I have decided as Windows 10 has no value for me whatsoever I'll be sticking with Windows 7. Windows 10 is something that I plain don't need as it works in a way I don't want or need too.
Some software companies/products/programmers have good reputations.
Other software companies/products tend to be "crash happy" and require constant patches and security fixes (I'm not referring to MS).
IMO, MS does a very good job when it comes to OS patches and Security fixes.
However, I only installed one bad update during the past few years.
It only caused some minor issue (for me) and I simply used my backup OS image.
OTOH, if I were an "average" user and I had my machine stop working correctly, I'd be pretty upset.
MS needs W10 to work "perfectly" out-of-the-box.
W10 needs to perform for every user, the same way W7 performed for me when I installed it (i.e. reliable, solid and usable).
After the W8 series fiasco, any W10 issue (from trivial to disastrous) will generate negative commentary on the TV and Internet.
I agree that in principle that more "looking" should lead to the faster identification/location of bugs.
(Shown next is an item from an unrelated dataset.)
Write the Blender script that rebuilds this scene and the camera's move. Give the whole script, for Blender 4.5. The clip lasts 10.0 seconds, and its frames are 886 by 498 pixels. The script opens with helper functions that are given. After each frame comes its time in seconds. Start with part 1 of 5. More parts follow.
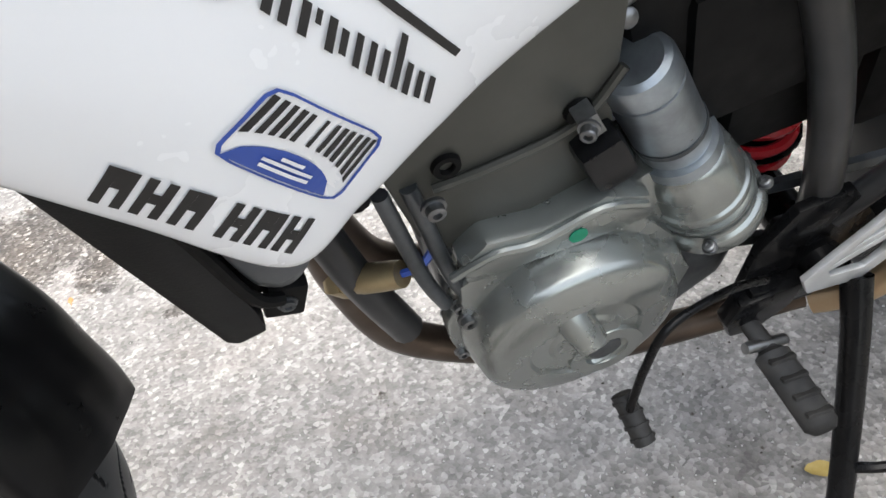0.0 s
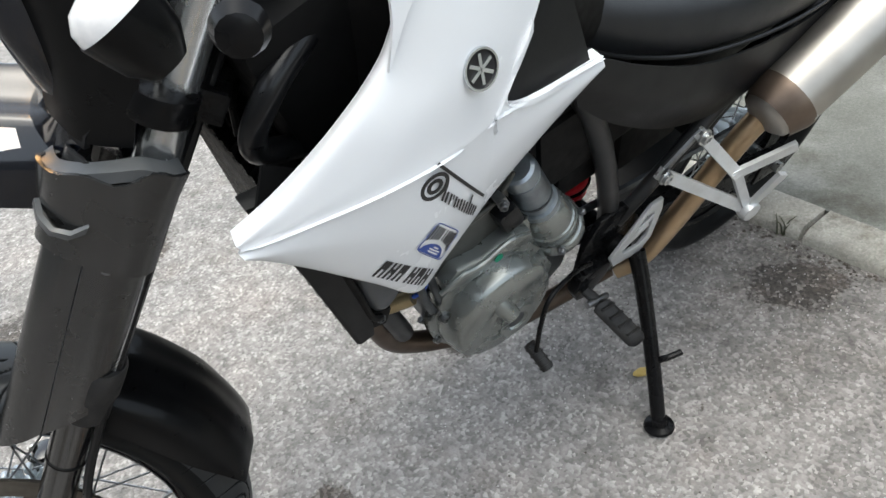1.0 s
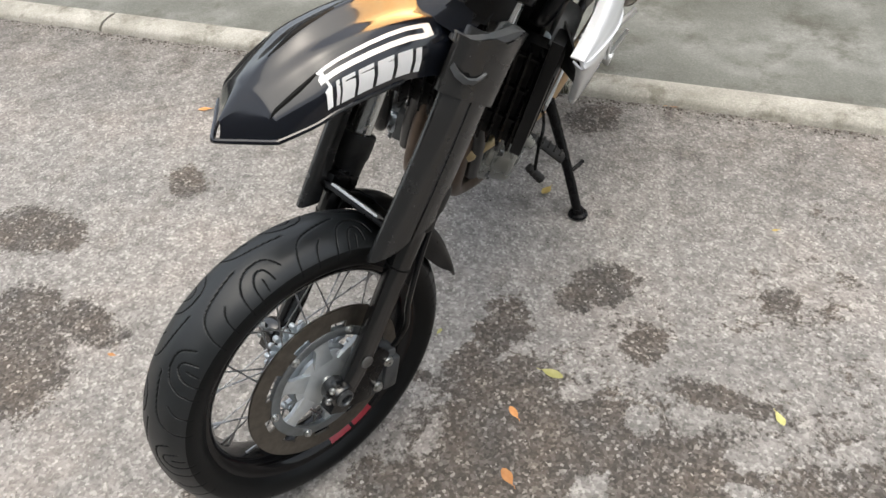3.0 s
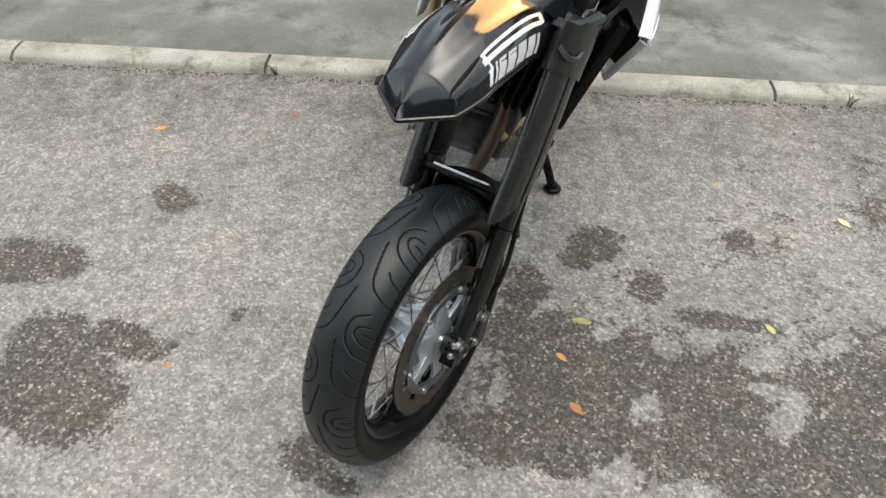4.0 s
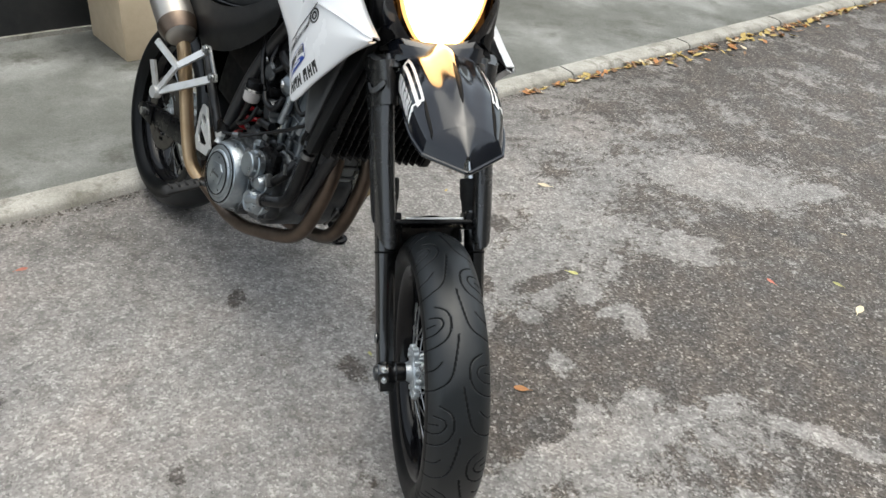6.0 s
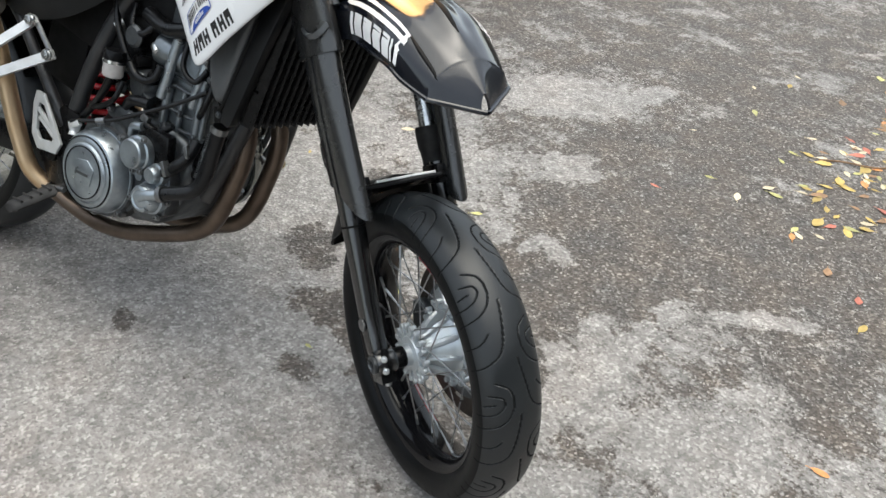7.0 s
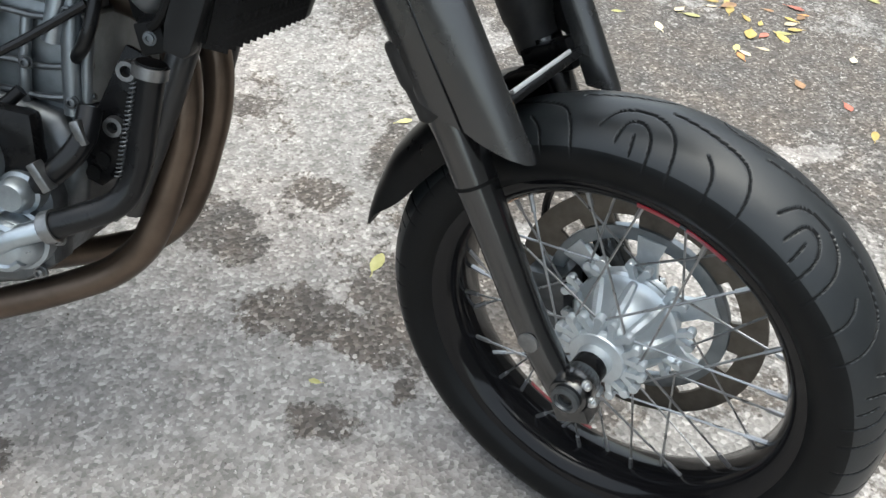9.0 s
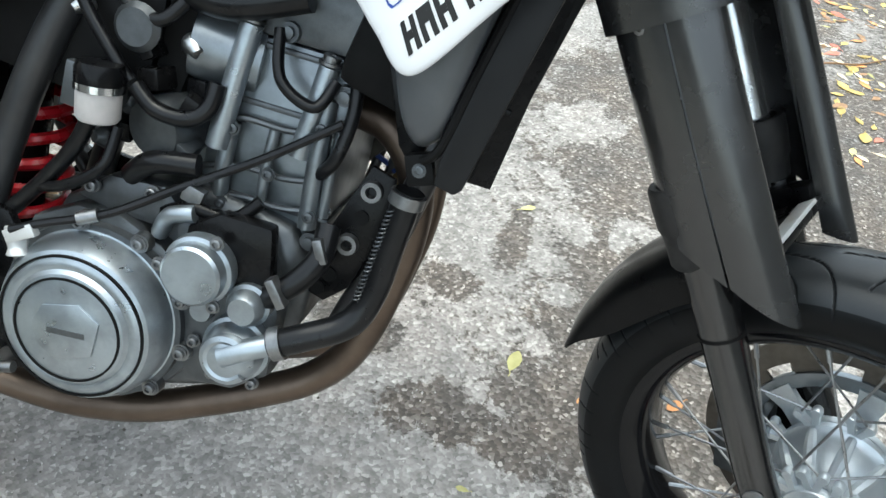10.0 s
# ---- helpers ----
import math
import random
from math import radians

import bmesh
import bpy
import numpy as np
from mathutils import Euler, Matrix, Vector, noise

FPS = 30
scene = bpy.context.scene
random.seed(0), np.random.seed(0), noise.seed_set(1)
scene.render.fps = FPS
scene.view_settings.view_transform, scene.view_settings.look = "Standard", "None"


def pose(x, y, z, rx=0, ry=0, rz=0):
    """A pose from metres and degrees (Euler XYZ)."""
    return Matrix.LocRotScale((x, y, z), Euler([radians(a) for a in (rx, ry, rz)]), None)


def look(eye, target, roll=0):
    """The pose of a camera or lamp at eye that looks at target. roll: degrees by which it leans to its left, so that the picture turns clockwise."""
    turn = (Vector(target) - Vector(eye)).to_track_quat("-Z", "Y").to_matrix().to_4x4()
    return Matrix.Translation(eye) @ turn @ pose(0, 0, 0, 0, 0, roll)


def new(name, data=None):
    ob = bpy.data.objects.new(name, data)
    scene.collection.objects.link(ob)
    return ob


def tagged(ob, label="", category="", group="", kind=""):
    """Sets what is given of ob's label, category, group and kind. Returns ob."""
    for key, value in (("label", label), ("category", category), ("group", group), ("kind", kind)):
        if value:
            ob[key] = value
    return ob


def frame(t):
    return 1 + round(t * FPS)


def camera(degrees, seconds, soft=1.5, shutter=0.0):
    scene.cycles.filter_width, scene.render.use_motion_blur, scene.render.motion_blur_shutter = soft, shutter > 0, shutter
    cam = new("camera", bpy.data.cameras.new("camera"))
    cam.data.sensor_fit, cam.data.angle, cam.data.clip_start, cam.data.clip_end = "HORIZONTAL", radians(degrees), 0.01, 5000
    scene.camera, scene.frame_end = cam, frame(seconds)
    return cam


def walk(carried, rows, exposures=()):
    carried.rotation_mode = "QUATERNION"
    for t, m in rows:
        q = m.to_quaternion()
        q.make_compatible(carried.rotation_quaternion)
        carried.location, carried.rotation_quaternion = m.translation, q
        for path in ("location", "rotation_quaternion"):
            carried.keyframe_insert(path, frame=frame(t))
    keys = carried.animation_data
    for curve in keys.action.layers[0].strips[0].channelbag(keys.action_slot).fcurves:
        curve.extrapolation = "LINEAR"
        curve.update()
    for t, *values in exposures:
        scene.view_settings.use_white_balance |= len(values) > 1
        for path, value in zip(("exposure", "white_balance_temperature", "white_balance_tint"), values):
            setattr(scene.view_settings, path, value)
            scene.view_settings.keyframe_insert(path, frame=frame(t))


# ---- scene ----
cam = camera(58.3, 10.0)
PATH = [
    (0, (0.054, 0.048, 0.844), (0.304, -1.537, -0.35), -8.9),
    (0.5, (0.101, 0.248, 0.989), (0.067, -1.372, -0.184), -8.5),
    (1, (0.237, 0.437, 1.167), (-0.004, -1.163, -0.009), -10.0),
    (1.5, (0.507, 0.569, 1.286), (0.03, -0.928, 0.048), -8.5),
    (2, (0.726, 0.554, 1.321), (0.058, -0.81, 0.019), -3.0),
    (2.5, (0.936, 0.468, 1.365), (0.109, -0.727, -0.009), -2.6),
    (3, (1.262, 0.468, 1.402), (0.182, -0.575, 0.081), -2.6),
    (4.3, (1.843, 0.043, 1.475), (0.393, -0.487, 0.202), 2.1),
    (4.5, (1.921, -0.032, 1.488), (0.41, -0.426, 0.239), 1.7),
    (5, (2.036, -0.255, 1.505), (0.426, -0.373, 0.324), 2.8),
    (5.5, (1.986, -0.525, 1.49), (0.355, -0.441, 0.334), 3.1),
    (6, (1.968, -0.772, 1.461), (0.377, -0.275, 0.355), 5.4),
    (6.2, (1.964, -0.879, 1.465), (0.425, -0.232, 0.364), 6.3),
    (7.3, (1.454, -1.108, 1.224), (0.306, 0.019, 0.036), 4.8),
    (7.5, (1.344, -1.125, 1.154), (0.317, 0.08, -0.067), 3.8),
    (8, (1.136, -1.121, 1.033), (0.386, 0.196, -0.272), 1.2),
    (8.5, (1.0, -1.066, 0.959), (0.361, 0.28, -0.374), 2.2),
    (9, (0.855, -1.066, 0.981), (0.181, 0.281, -0.334), 4.9),
    (9.5, (0.733, -1.071, 1.004), (-0.014, 0.292, -0.255), 6.6),
    (10, (0.625, -1.115, 1.017), (-0.139, 0.262, -0.216), 7.8),
]
EXPOSURES = [(0.0, 2.1, 6650, 7), (0.5, 1.75, 6650, 4), (1.0, 1.55, 6500, 4), (1.7, 1.50, 6600, 6), (2.5, 1.42, 6950, 8), (4.5, 1.11, 6750, 3), (5.5, 1.10, 6700, 4), (6.2, 1.21, 6650, 4), (7.5, 1.42, 6650, 4), (8.5, 1.54, 6550, 3), (9.1, 1.8, 6550, 3), (10.0, 1.94, 6400, -1)]
walk(cam, [(t, look(eye, target, roll)) for t, eye, target, roll in PATH], EXPOSURES)

# ---- world, sun, exposure ----
world = bpy.data.worlds.new("world")
scene.world = world
world.use_nodes = True
wn = world.node_tree.nodes
sky = wn.new("ShaderNodeTexSky")
sky.sky_type = "NISHITA"
sky.sun_disc = False
sky.sun_elevation, sky.sun_rotation = radians(84), radians(20)
sky.air_density, sky.dust_density, sky.ozone_density = 1.0, 3.0, 1.0
soften = wn.new("ShaderNodeHueSaturation")
soften.inputs["Saturation"].default_value = 0.45
world.node_tree.links.new(sky.outputs[0], soften.inputs["Color"])
world.node_tree.links.new(soften.outputs[0], wn["Background"].inputs["Color"])
wn["Background"].inputs["Strength"].default_value = 0.15
sun = new("sun", bpy.data.lights.new("sun", "SUN"))
sun.data.energy, sun.data.angle, sun.data.color = 0.55, radians(70), (1.0, 0.95, 0.88)
sun.matrix_world = look((0.18, 0.49, 4.97), (0, 0, 0))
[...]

I'm not sure Heartbleed, POODLE and FREAK support that proposition.
I wouldn't be surprised to discover that there isn't much difference between the "actual bug" and/or "detected bug" rates of Proprietary Software and OSS (excluding known outliers).
If you are concerned about the updates, you simply have to stay on a slower ring, and regardless of whether or not they have a bad patch, you won't be affected.
"more eyes" is not what we're talking about here either. We're talking about millions of machines actually installing the patches, and Microsoft getting telemetry data about the success or failure rates of them.
That is one of the advantages of a rolling update/upgrade system, there are people(usually with more than one system(real or virtual)), who want to test and see what's coming(like most here it the forums with the Technical Preview), and don't expect it to work 100% of the time, and there are people who need to play it safe.
The only concern I have is I don't want to be downloading 4gb updates each month because of bandwidth for windows 10, if Microsoft can keep windows update under 500 mb each week than I wouldn't have an issue. I tried the 32 bit version of windows 10 current build, to many problem. I am going to try the upgrade route instead and see if that fixes my issue otherwise I am going to have to totally give up on windows 10.
How many of those people will whine to their friends and anyone else who'll listen (in person, on the media or via blogs)?
If the end result is a machine that has been broken by an update, most users won't care what the update was supposed to be for.
Telemetry is of no use if an update causes telemetry to stop working because:
- The machine won't reboot
- The networking functions have been broken
- The telemetry functions have been broken
Given the complexities of a modern OS, there are probably hundreds or reasons (if not more) why telemetry could fail (or return erroneous reports).
Telemetry also has to be interpreted correctly.
Sinofsky claimed that W8 dropped the Start Menu because (allegedly) W7 Telemetry showed that no one used the Start Menu.
We know how that turned out.
In that case, telemetry was used as a smokescreen to justify a change that MS had already decided they were going to introduce "come Hell or high water".
Just for information, A lot of people and oems have Telemetry turned off by default. Some if they knew about Telemetry might turn it on. I also think people have a concern with privacy when Telemetry is turned on. I am referring to Windows 7.